# START OF Given records
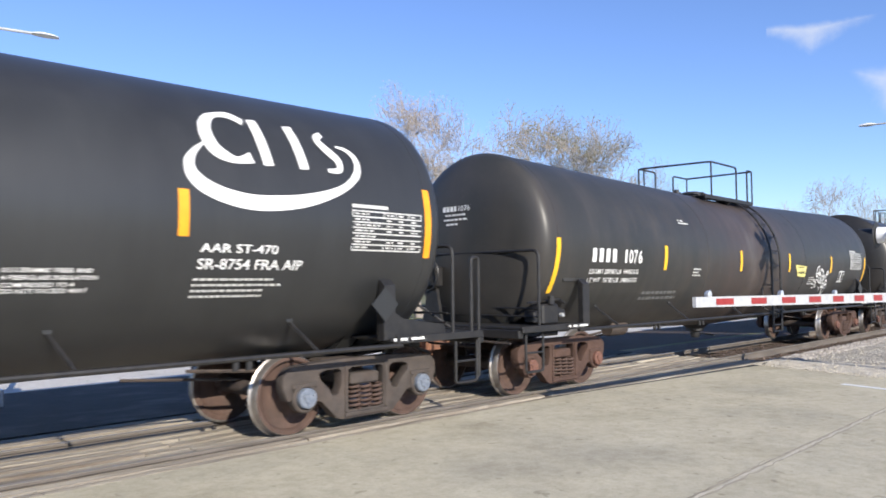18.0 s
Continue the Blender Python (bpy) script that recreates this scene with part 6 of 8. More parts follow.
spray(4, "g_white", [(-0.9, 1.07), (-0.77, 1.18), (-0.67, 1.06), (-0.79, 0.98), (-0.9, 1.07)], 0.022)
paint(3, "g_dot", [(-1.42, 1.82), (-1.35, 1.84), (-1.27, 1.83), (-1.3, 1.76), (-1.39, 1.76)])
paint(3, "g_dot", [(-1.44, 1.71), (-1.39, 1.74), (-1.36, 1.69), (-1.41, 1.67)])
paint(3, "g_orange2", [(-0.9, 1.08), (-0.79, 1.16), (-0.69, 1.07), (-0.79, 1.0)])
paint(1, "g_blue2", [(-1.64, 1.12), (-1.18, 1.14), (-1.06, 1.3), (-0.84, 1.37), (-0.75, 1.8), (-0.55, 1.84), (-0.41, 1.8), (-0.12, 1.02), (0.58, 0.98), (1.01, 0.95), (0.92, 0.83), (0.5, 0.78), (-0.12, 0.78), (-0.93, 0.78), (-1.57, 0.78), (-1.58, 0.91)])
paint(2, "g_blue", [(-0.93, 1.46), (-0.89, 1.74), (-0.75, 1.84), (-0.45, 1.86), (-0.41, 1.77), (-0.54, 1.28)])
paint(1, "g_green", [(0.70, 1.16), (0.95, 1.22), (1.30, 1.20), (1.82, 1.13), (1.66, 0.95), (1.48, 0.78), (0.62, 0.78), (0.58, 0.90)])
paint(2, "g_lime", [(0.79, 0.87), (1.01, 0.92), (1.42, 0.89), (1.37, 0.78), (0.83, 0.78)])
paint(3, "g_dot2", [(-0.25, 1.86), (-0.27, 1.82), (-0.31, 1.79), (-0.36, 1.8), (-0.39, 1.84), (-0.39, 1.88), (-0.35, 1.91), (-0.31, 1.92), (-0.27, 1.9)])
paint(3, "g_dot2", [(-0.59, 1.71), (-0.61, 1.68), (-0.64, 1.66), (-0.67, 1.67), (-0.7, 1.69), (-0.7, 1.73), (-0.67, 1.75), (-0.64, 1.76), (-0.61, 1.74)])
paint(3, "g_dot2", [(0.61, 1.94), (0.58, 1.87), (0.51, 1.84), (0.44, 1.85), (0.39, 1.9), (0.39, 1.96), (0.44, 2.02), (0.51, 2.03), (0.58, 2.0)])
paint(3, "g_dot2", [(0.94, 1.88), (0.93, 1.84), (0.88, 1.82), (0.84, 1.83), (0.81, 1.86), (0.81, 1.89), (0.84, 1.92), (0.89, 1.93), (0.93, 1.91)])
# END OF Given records
# START OF Given records
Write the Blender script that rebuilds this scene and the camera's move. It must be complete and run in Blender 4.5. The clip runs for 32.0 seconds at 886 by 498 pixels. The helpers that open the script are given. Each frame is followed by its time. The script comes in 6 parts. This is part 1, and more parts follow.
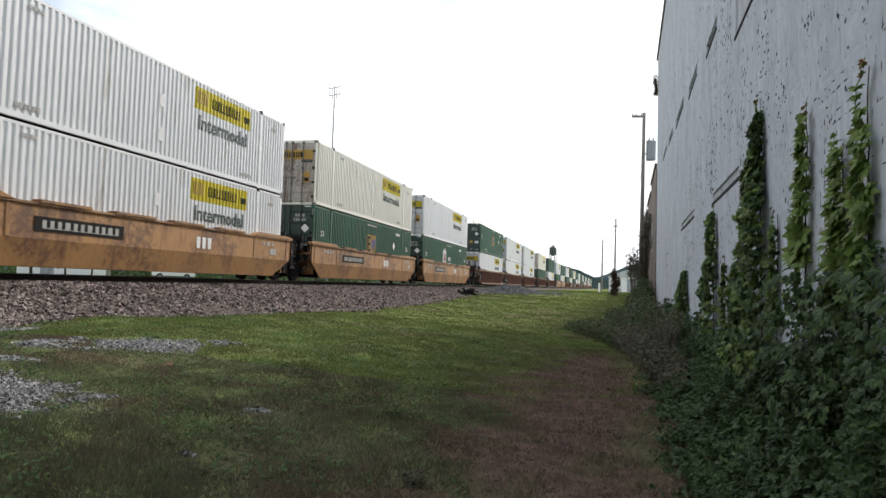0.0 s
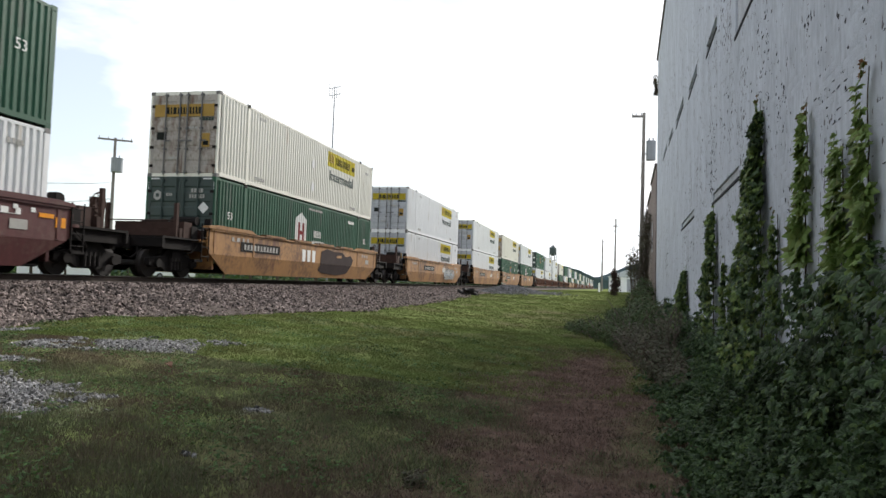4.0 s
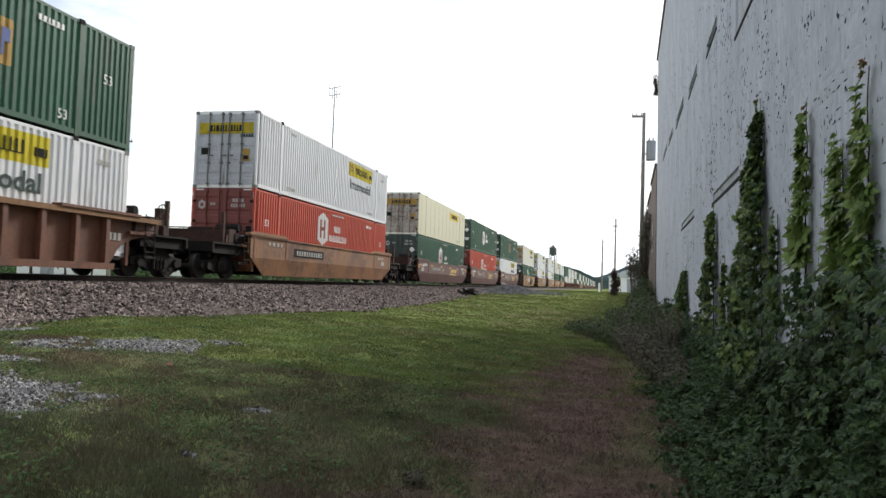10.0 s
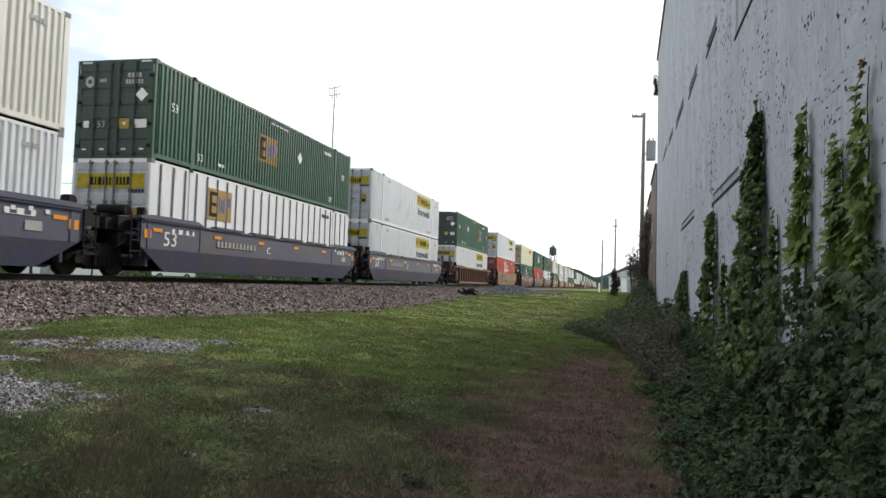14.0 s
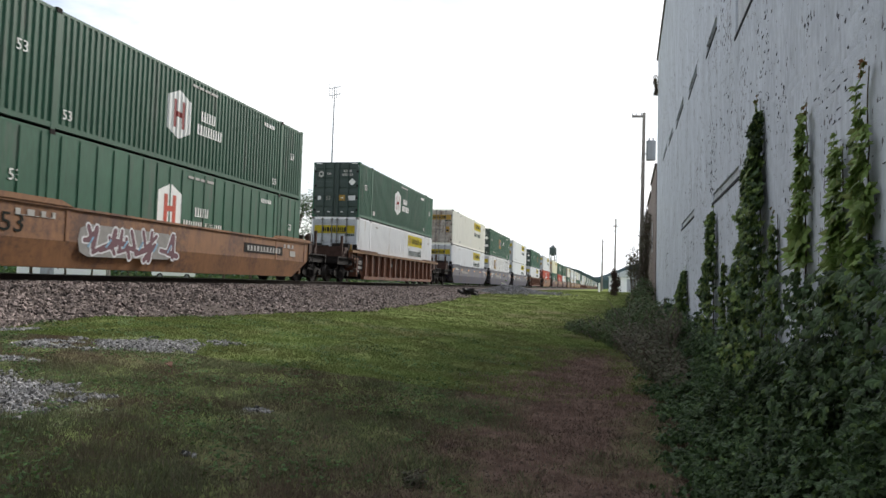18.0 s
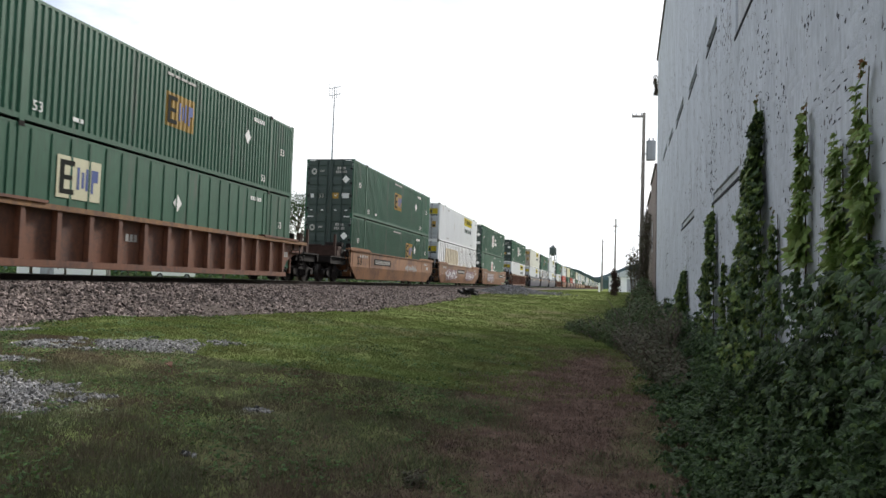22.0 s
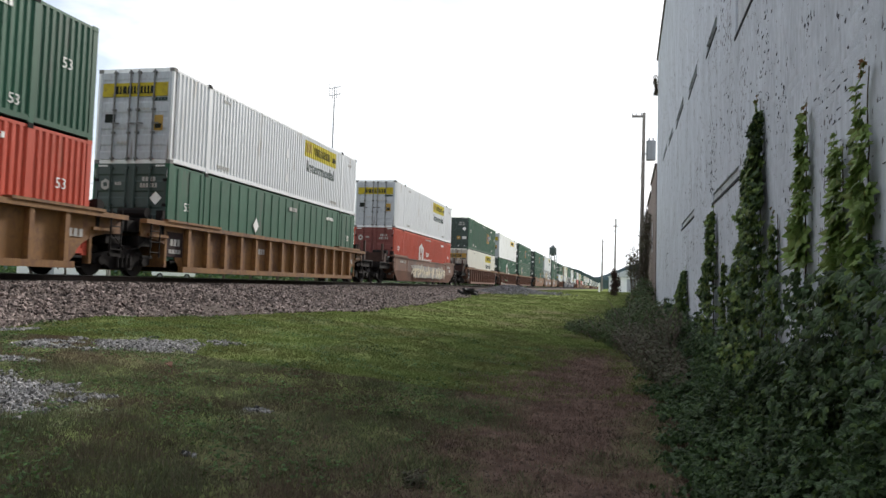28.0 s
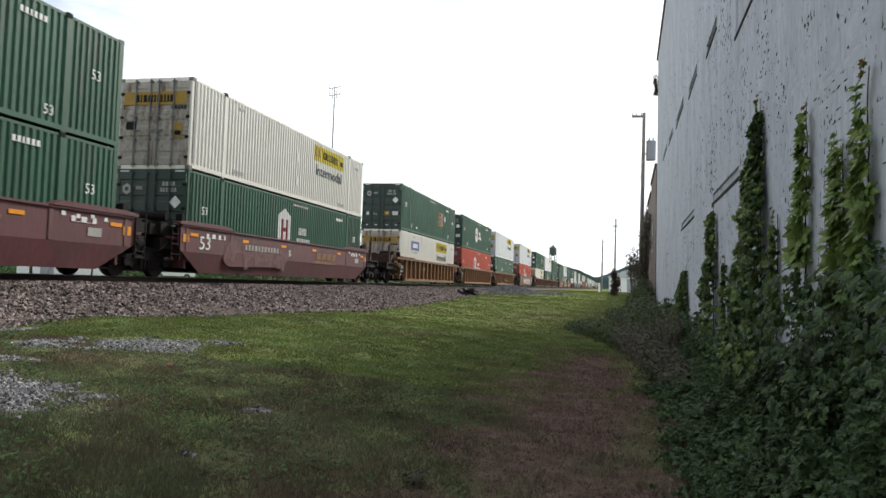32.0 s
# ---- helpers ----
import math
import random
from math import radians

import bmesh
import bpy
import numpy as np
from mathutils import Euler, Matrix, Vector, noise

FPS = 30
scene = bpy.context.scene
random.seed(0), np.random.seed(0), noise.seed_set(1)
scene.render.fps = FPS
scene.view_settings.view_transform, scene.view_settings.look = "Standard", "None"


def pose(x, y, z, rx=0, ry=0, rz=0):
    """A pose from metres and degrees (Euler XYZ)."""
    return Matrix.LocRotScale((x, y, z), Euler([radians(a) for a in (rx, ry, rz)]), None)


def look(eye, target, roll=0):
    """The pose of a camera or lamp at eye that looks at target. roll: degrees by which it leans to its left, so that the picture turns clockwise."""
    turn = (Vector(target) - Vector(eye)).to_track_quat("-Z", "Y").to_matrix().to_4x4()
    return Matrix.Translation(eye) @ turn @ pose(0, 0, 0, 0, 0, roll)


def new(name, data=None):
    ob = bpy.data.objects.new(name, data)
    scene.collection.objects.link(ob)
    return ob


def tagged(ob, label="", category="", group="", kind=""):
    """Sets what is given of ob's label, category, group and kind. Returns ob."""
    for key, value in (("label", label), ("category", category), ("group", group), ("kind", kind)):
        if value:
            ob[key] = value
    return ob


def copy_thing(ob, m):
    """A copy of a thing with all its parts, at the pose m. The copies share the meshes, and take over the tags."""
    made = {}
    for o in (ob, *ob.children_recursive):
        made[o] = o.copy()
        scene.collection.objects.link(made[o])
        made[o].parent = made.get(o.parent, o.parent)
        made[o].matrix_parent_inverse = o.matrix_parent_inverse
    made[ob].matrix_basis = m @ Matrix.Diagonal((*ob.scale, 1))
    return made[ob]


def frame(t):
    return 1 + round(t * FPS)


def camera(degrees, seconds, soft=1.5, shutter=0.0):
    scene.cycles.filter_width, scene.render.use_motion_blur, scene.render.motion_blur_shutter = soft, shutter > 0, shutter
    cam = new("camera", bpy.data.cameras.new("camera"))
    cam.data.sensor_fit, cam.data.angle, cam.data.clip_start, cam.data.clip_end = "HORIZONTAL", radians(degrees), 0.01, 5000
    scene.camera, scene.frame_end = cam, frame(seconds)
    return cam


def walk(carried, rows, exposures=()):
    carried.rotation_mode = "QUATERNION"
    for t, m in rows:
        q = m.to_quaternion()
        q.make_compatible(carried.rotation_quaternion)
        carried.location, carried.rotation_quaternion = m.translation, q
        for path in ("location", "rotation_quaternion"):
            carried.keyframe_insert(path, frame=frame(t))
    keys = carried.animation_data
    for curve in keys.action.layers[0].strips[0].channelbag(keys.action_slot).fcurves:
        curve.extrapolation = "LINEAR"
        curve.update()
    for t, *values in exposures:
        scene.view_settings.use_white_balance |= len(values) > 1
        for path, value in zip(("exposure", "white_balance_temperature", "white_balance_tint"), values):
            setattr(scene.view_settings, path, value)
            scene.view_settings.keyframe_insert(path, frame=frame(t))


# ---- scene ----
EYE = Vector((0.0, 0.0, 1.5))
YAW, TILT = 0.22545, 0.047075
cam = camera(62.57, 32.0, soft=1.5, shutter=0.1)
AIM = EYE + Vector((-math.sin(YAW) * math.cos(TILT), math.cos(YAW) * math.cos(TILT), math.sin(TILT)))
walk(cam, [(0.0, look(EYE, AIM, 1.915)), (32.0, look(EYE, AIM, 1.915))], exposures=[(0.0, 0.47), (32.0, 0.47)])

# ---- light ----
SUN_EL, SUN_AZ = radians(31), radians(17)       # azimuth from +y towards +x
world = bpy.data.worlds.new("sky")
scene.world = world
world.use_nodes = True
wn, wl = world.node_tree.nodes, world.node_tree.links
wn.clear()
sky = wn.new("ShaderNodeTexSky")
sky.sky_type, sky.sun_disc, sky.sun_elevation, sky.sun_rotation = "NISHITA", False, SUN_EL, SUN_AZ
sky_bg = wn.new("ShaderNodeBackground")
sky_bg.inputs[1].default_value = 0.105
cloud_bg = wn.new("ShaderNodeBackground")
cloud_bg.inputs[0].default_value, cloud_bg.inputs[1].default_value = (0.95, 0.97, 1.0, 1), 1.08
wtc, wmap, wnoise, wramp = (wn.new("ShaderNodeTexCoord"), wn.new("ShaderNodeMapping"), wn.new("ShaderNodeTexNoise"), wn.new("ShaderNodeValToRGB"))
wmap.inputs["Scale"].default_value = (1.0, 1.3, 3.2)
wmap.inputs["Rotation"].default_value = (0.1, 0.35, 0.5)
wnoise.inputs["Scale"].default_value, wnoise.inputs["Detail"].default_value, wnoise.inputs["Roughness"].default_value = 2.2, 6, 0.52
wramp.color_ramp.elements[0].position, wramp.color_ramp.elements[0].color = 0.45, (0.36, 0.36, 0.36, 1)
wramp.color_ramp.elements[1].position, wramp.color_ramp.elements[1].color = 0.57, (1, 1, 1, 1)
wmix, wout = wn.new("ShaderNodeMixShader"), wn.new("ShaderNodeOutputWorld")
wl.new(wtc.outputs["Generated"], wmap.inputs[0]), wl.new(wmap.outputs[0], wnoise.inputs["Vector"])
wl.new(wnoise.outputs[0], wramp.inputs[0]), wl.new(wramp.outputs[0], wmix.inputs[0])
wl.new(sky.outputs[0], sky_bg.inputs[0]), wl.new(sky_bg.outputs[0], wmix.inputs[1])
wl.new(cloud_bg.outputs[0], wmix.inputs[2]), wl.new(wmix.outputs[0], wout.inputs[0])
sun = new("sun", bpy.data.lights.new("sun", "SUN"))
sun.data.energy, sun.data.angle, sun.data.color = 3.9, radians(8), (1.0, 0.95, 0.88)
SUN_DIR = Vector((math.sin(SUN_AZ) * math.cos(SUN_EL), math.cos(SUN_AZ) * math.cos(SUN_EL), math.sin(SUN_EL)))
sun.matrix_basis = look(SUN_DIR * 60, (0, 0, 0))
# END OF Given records
Write out exactly the lines from the one that has "Write the Blender" down to the one that has "scene = bpy.context.scene", including both. Pictures stay out of the copy.

Write the Blender script that rebuilds this scene and the camera's move. It must be complete and run in Blender 4.5. The clip runs for 32.0 seconds at 886 by 498 pixels. The helpers that open the script are given. Each frame is followed by its time. The script comes in 6 parts. This is part 1, and more parts follow.
0.0 s
4.0 s
10.0 s
14.0 s
18.0 s
22.0 s
28.0 s
32.0 s
# ---- helpers ----
import math
import random
from math import radians

import bmesh
import bpy
import numpy as np
from mathutils import Euler, Matrix, Vector, noise

FPS = 30
scene = bpy.context.scene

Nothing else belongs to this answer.